_Dataset section:_
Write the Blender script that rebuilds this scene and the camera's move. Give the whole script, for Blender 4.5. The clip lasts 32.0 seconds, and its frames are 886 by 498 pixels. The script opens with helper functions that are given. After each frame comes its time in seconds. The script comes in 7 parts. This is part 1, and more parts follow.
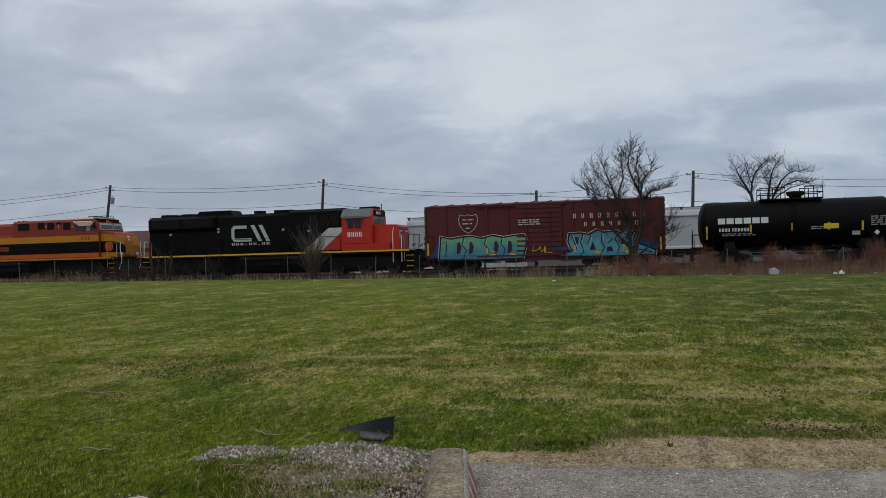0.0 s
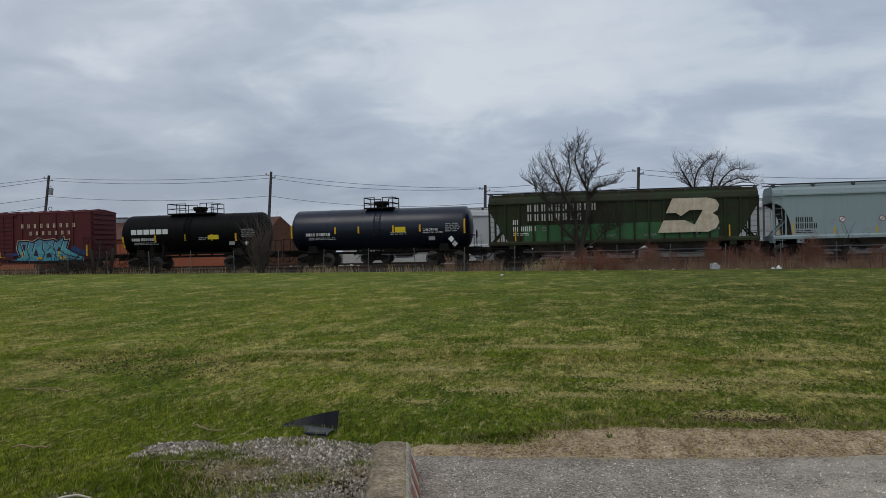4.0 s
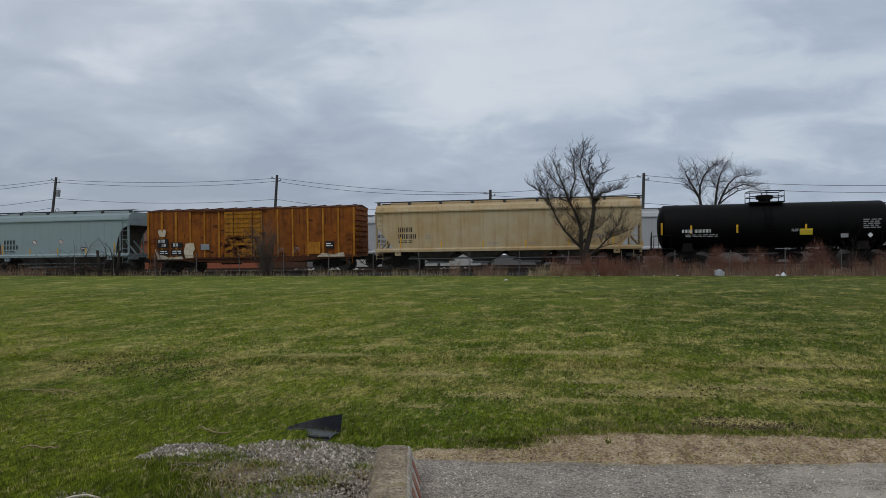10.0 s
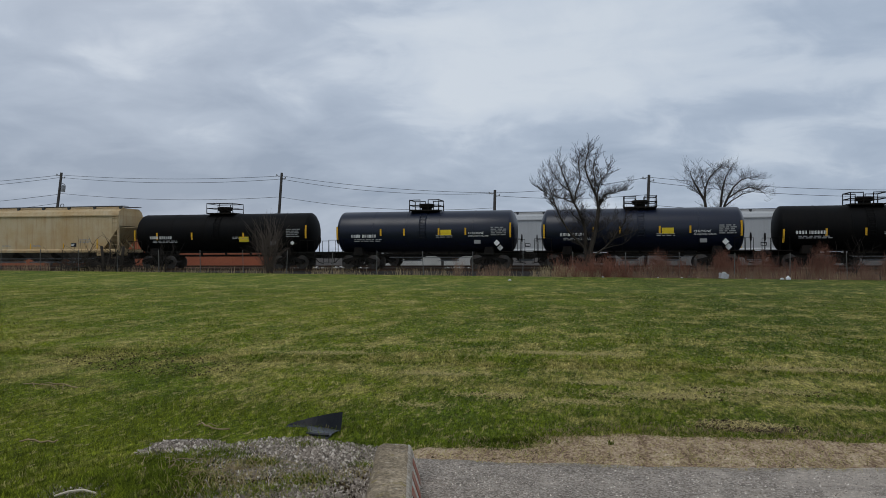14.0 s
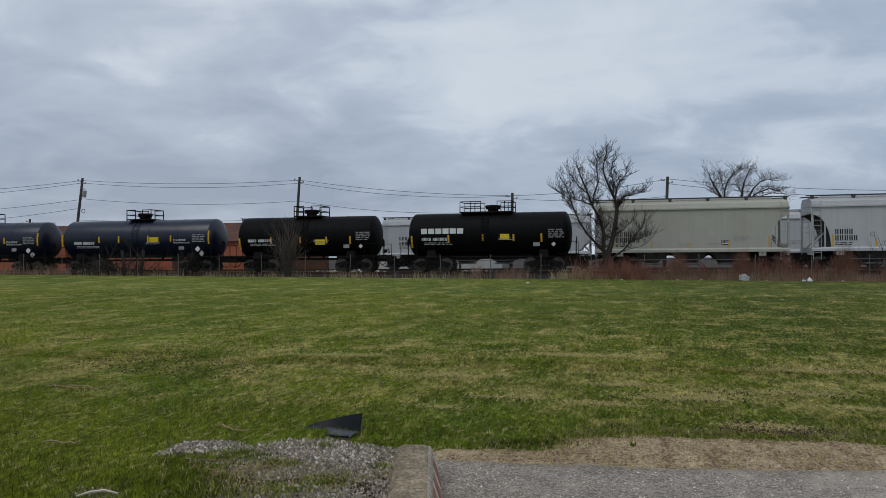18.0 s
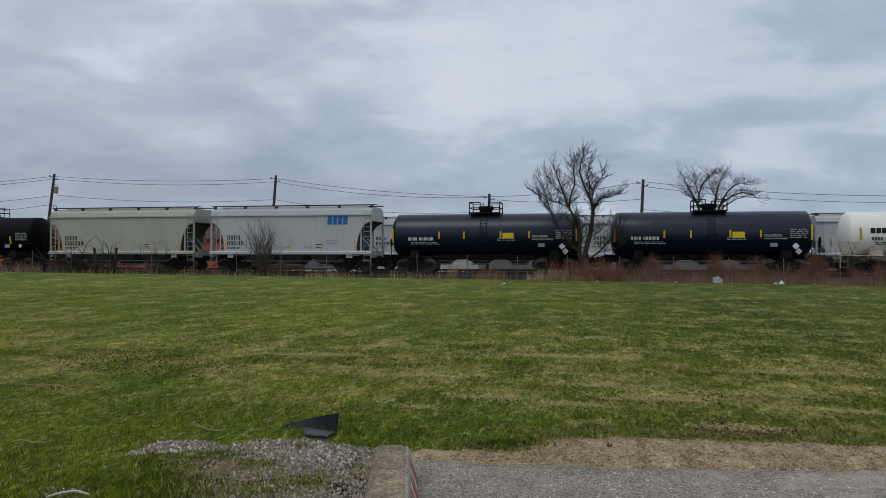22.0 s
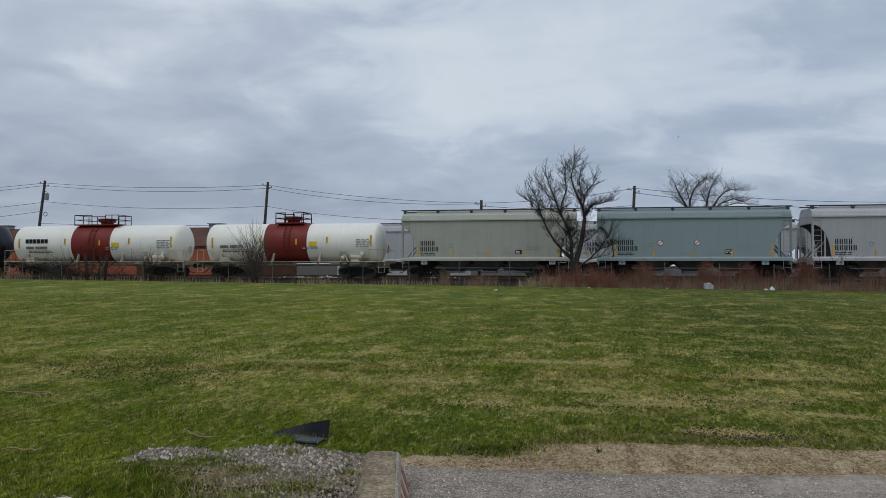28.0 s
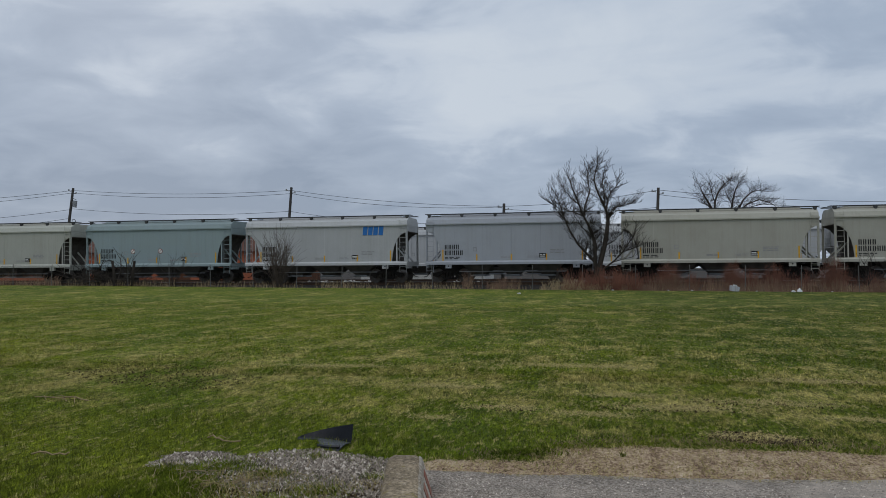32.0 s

_Stated goal:_ Write out the listing above again, exactly, but with no pictures in the copy.

_Task answer:_
Write the Blender script that rebuilds this scene and the camera's move. Give the whole script, for Blender 4.5. The clip lasts 32.0 seconds, and its frames are 886 by 498 pixels. The script opens with helper functions that are given. After each frame comes its time in seconds. The script comes in 7 parts. This is part 1, and more parts follow.
0.0 s
4.0 s
10.0 s
14.0 s
18.0 s
22.0 s
28.0 s
32.0 s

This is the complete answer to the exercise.